EXERCISE INSTRUCTIONS: Exactly retype the lines from the top of the data through the line containing "header above the", leaving out every picture.

— START OF COLLECTED MATERIAL —

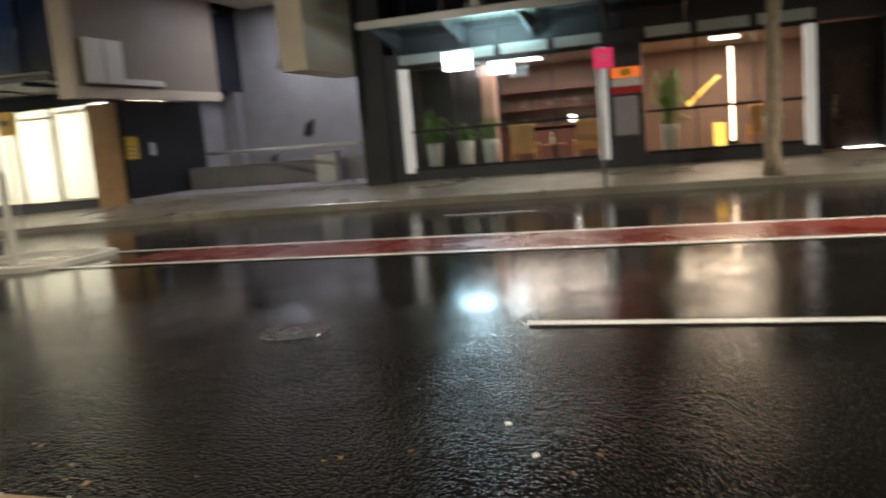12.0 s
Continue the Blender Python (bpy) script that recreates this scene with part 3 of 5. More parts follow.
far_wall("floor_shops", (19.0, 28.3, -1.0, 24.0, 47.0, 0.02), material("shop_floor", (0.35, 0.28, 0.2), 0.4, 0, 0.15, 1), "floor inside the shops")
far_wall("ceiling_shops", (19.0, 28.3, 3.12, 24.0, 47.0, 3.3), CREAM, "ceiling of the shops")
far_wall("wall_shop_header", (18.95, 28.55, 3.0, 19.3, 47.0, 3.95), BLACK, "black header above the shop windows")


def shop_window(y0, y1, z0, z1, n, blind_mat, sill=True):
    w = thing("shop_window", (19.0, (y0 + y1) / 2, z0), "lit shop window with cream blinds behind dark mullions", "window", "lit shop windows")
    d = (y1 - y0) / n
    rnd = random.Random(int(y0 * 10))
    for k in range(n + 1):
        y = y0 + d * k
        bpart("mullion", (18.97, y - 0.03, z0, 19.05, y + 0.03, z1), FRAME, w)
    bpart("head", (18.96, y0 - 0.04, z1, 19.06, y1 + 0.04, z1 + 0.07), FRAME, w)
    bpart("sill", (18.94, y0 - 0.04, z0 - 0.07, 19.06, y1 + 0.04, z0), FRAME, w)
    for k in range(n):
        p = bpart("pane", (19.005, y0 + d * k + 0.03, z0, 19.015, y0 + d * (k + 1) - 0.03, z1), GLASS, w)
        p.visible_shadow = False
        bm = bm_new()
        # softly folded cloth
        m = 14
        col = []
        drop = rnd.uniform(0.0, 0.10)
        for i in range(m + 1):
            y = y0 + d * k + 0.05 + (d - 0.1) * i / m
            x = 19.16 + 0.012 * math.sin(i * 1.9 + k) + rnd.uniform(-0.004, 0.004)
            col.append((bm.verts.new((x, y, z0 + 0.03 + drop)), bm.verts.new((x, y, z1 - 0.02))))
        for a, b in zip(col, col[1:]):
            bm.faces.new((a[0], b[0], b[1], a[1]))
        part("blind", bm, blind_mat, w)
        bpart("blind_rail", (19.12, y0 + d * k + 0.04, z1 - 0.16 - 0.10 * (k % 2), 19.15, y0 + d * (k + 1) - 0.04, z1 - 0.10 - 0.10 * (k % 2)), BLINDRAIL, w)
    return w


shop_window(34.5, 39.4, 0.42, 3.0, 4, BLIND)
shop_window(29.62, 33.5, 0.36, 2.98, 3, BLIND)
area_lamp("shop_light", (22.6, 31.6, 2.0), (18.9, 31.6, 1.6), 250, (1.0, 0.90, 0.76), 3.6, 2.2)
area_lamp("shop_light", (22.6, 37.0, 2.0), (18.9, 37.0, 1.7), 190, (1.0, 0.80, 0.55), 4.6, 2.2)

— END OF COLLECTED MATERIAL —

OUTPUT FOR THIS TASK:
12.0 s
Continue the Blender Python (bpy) script that recreates this scene with part 3 of 5. More parts follow.
far_wall("floor_shops", (19.0, 28.3, -1.0, 24.0, 47.0, 0.02), material("shop_floor", (0.35, 0.28, 0.2), 0.4, 0, 0.15, 1), "floor inside the shops")
far_wall("ceiling_shops", (19.0, 28.3, 3.12, 24.0, 47.0, 3.3), CREAM, "ceiling of the shops")
far_wall("wall_shop_header", (18.95, 28.55, 3.0, 19.3, 47.0, 3.95), BLACK, "black header above the shop windows")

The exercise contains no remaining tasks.